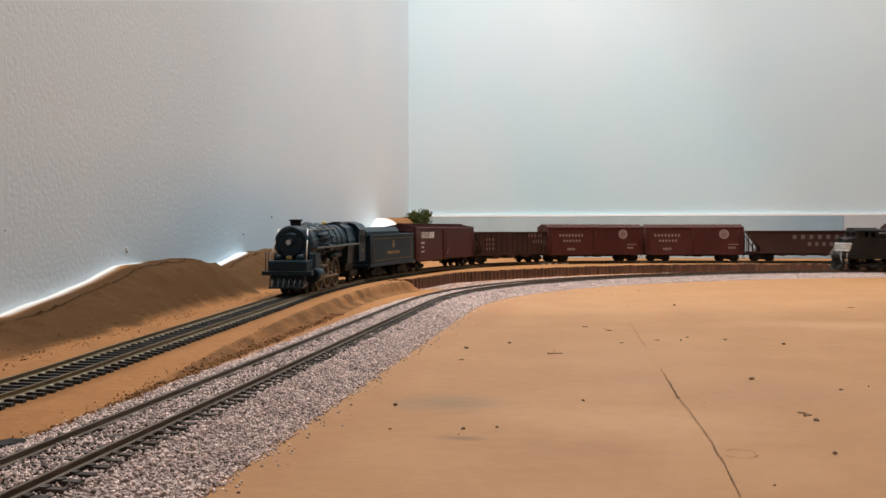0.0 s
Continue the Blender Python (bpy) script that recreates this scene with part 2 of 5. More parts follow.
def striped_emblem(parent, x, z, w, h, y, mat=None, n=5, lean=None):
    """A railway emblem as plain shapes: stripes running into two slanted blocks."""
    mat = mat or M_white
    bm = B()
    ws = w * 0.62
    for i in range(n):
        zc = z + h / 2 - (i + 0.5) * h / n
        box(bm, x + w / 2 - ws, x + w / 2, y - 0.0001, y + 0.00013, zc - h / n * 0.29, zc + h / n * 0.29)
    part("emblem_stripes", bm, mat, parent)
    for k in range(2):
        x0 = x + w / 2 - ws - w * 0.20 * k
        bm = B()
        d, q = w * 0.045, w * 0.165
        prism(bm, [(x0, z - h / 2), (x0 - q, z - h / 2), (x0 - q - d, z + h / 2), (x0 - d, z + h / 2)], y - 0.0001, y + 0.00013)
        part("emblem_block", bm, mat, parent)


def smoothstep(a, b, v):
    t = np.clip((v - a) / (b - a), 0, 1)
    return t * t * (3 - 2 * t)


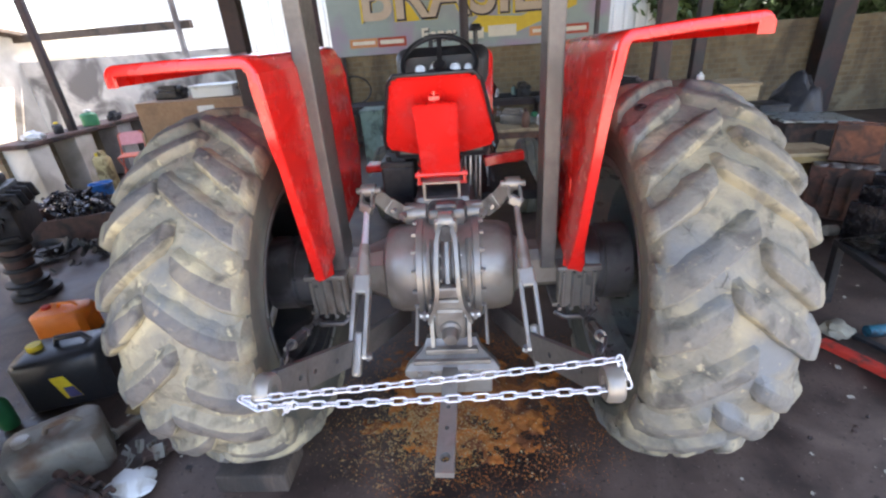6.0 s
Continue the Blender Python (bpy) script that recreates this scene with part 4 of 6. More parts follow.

┄┄┄┄┄┄┄┄┄┄

» TO DO:
Pull out every line of the records that includes the string "recreates".

» SOLUTION TO THIS EXERCISE:
Continue the Blender Python (bpy) script that recreates this scene with part 2 of 5. More parts follow.
Continue the Blender Python (bpy) script that recreates this scene with part 4 of 6. More parts follow.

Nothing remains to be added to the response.